En Suisse, le gendarme des marchés financiers (Finma) a introduit cette année des directives pour réduire les bonus excessifs et lier ce type de rémunération à des objectifs à long terme – distribution sur trois ans, bonus/malus, plafonnement de l’enveloppe des bonus.

Fonds. Précédant le Conseil de stabilité financière et le Comité de Bâle, la Finma a rehaussé en 2008 ses exigences en matière de fonds propres pour contraindre UBS et Credit Suisse surtout à mettre de côté davantage de capital en prévision des temps difficiles.
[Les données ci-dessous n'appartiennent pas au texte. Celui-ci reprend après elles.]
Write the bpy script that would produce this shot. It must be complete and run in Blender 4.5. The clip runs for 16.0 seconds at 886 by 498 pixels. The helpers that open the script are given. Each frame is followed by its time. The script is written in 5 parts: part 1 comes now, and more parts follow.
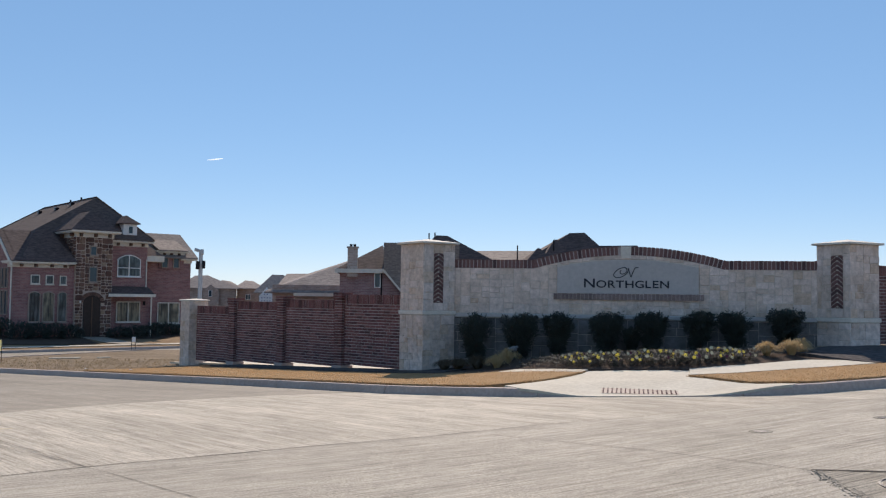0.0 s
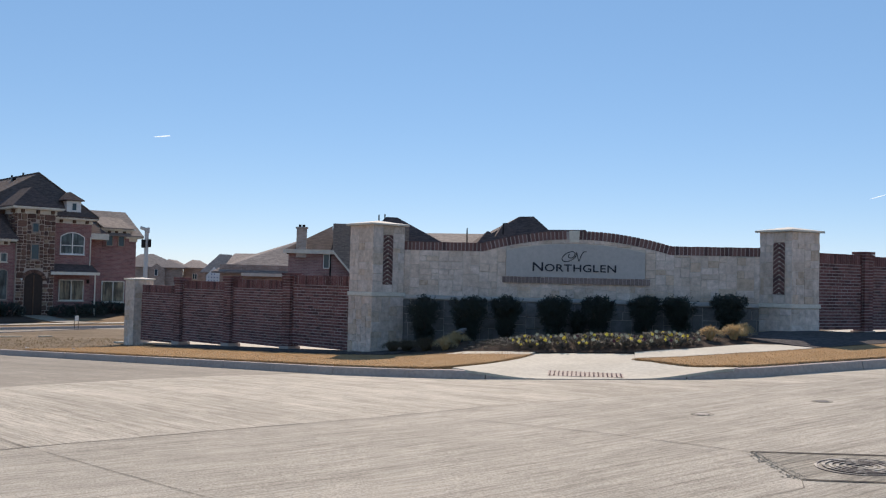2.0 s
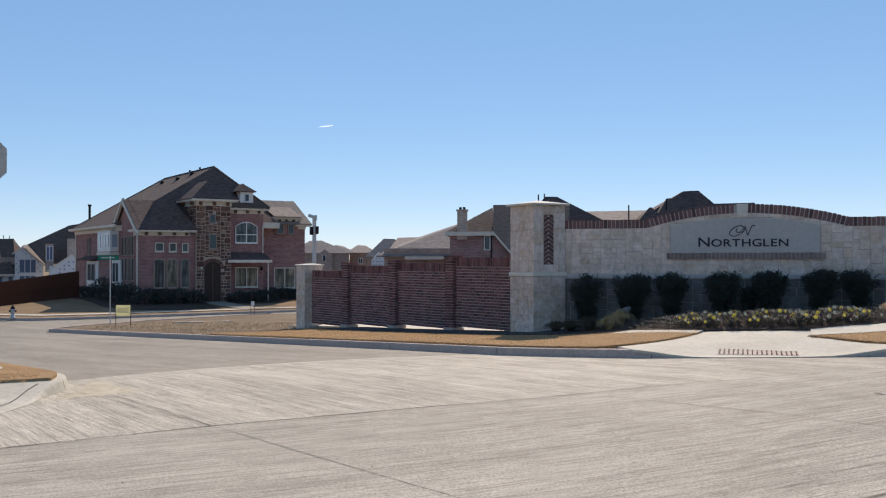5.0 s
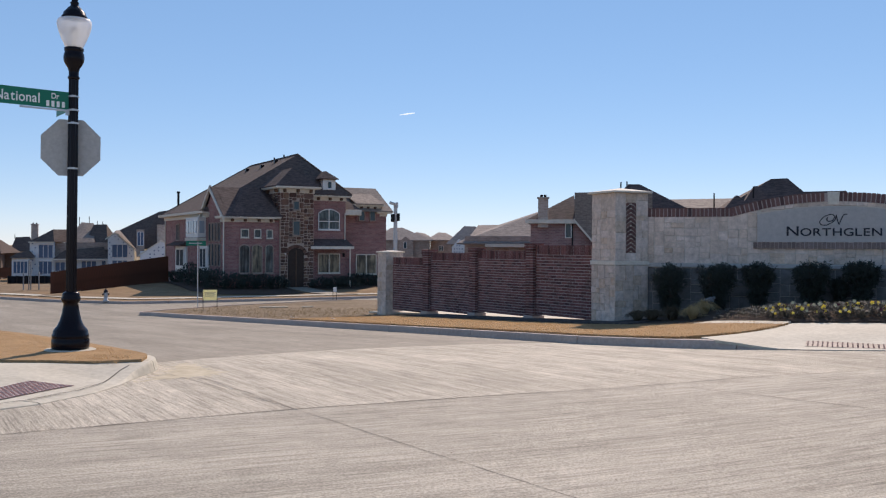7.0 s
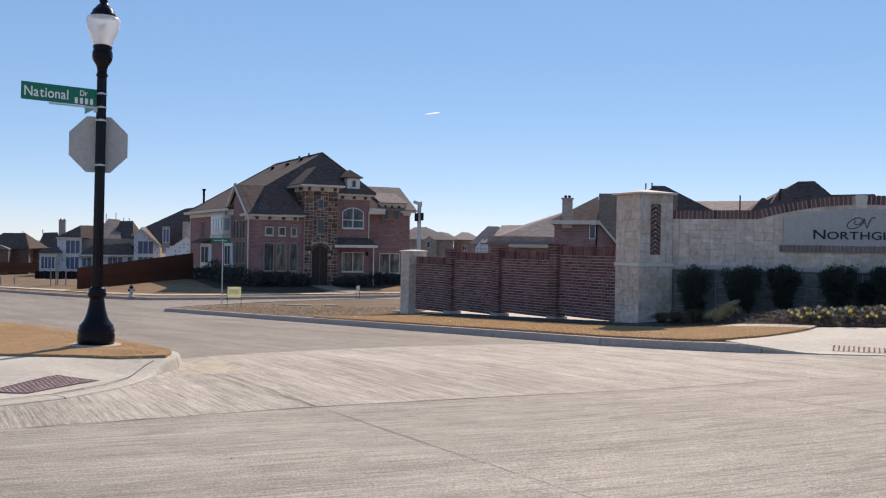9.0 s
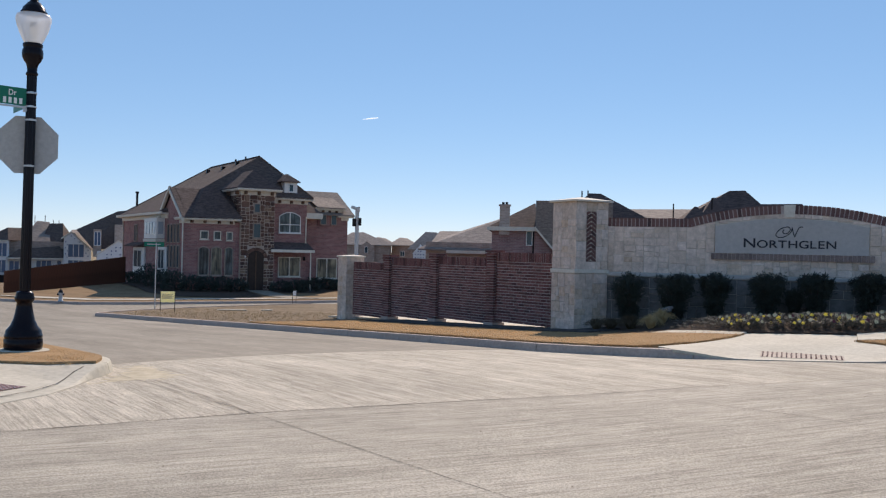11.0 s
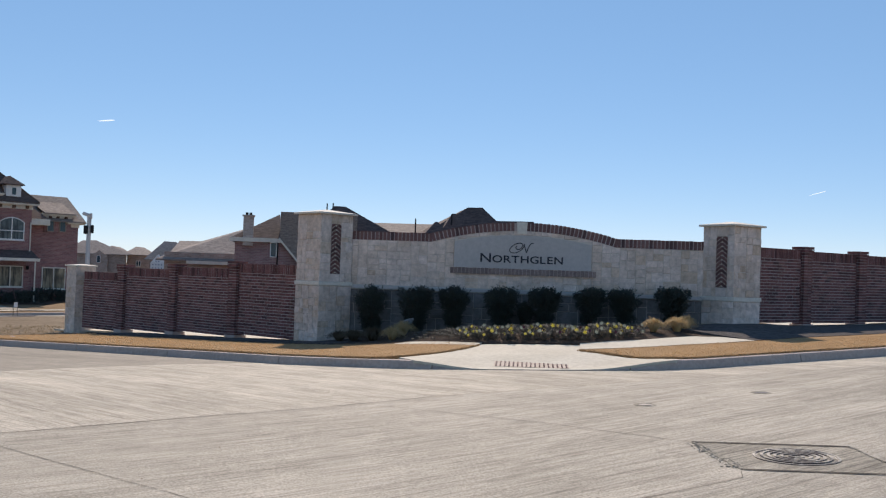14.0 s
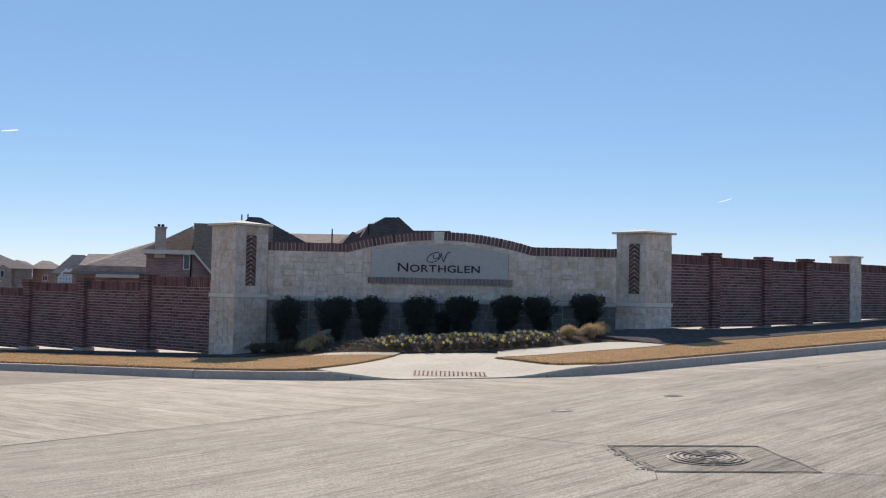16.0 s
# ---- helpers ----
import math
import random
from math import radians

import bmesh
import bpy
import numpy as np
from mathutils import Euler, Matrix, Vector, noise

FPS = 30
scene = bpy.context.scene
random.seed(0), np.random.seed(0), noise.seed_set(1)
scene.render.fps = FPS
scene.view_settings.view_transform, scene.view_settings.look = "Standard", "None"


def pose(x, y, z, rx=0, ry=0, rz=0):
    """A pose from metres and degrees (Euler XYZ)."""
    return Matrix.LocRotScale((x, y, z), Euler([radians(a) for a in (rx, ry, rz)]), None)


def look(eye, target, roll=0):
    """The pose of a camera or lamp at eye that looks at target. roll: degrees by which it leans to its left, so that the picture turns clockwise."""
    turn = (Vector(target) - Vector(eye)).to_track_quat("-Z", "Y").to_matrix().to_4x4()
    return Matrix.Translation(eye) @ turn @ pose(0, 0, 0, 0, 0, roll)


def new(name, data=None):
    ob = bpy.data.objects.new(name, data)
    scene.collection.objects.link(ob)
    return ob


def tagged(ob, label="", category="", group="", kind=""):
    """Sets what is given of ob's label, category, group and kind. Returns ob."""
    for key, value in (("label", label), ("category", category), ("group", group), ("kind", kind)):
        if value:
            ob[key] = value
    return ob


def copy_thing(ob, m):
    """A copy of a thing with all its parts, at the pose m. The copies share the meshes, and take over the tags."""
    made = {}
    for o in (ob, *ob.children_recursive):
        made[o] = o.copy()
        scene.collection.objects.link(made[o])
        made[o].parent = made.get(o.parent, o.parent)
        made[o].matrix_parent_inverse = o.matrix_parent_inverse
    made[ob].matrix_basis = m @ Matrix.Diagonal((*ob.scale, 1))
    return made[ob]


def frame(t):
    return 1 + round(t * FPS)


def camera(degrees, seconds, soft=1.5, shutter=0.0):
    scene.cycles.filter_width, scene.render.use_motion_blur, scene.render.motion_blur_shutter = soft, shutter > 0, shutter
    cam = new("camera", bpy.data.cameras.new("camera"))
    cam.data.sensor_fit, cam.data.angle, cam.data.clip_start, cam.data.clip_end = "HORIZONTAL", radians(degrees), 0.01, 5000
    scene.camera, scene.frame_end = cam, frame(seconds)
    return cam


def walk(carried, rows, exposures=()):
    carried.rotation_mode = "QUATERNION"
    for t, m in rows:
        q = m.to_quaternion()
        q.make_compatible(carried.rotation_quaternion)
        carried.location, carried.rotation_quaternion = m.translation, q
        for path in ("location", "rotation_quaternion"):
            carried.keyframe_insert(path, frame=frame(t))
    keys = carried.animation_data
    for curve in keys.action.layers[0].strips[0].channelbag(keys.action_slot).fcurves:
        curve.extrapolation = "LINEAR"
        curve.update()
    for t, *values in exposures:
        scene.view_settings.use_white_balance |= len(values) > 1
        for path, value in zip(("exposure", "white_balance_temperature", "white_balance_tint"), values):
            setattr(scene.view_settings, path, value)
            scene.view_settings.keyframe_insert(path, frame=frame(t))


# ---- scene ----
# A hand-held pan from one standing place at the edge of the crossing.
EYE = 1.45
cam = camera(49.4, 16.0, soft=1.2)
ROWS = [
    (0.0, 0.90, 2.87, -0.73),
    (0.5, 0.11, 2.63, -0.21),
    (1.0, -0.05, 2.25, -0.08),
    (1.5, -1.01, 1.96, -0.83),
    (2.0, -2.12, 1.86, -1.39),
    (2.5, -2.10, 1.76, -1.29),
    (3.0, -1.80, 1.71, -1.20),
    (3.5, -0.03, 2.20, -0.80),
    (4.0, 2.28, 1.66, -0.04),
    (4.5, 5.04, 1.12, 0.15),
    (5.0, 7.44, 0.59, 0.07),
    (5.2, 8.47, 0.33, 0.04),
    (7.3, 12.73, -0.21, -0.23),
    (7.5, 13.10, -0.24, -0.25),
    (8.0, 13.60, -0.10, -0.79),
    (8.5, 13.65, -0.17, -0.88),
    (10.8, 11.43, -0.06, -1.24),
    (11.0, 9.91, 0.21, -1.31),
    (11.5, 7.43, 0.34, -1.30),
    (12.0, 5.37, 0.59, -1.14),
    (12.5, 2.30, -0.08, -1.33),
    (13.0, -0.11, 0.32, -1.45),
    (13.5, -3.19, 0.74, -2.11),
    (14.0, -5.22, 1.37, -2.00),
    (14.5, -7.02, 2.04, -1.74),
    (15.0, -8.19, 1.93, -1.38),
    (15.5, -9.26, 1.85, -1.20),
    (16.0, -10.12, 2.08, -1.20),
]
walk(cam, [(t, pose(0, 0, EYE, 90 + pitch, roll, yaw)) for t, yaw, pitch, roll in ROWS], exposures=[(0.0, 0.47, 6750, 18), (5.0, 0.47, 6750, 18), (7.4, 0.50, 6800, 22), (8.7, 0.50, 6800, 22), (11.0, 0.48, 6780, 19), (16.0, 0.47, 6750, 18)])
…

D’autant que ces banques sont dites «too big to fail» ou systémiques, l’Etat étant contraint de les sauver pour éviter un effet de dominos.

Trancher. Le patron de la Banque nationale suisse propose que sa banque ou la Finma puisse séparer les unités saines des unités à problème des deux grandes banques afin d’éviter la faillite et sauvegarder le système financier. Une bonne idée difficile à mettre en pratique, juge Sergio Rossi.

Assurance. Aux Etats-Unis, la présidence a mis en chantier deux plans. Le premier prévoit que les institutions financières paient une sorte d’assurance qui viendrait remplacer l’argent des contribuables en cas de renflouement futur.

Séparation. Les «règles Volcker», elles, doivent forcer les banques à réduire leur prise de risque. Elles prévoient l’interdiction fait aux banques de placer leur propres avoirs sur les marchés et d’investir dans des fonds spéculatif et de capital-investissement.

La place financière suisse génère 11,6% d’un PIB totalisant 540 milliards de francs en 2008. Elle emploie directement 6% de la population active.

Le pays compte plus de 320 banques, sans compter les succursales d’instituts étrangers. Elles emploient à elles seules plus de 121’000 personnes.

Les banques ont généré 5,057 milliards de francs de recettes fiscales en 2006 et 595 millions en 2008 (sans compter les bénéfices imposables distribués dans le secteur bancaire, le droit de timbre et l’impôt anticipé).

En 2006, les recettes fiscales fédérales, cantonales et communales ont totalisé 67,2 milliards de francs.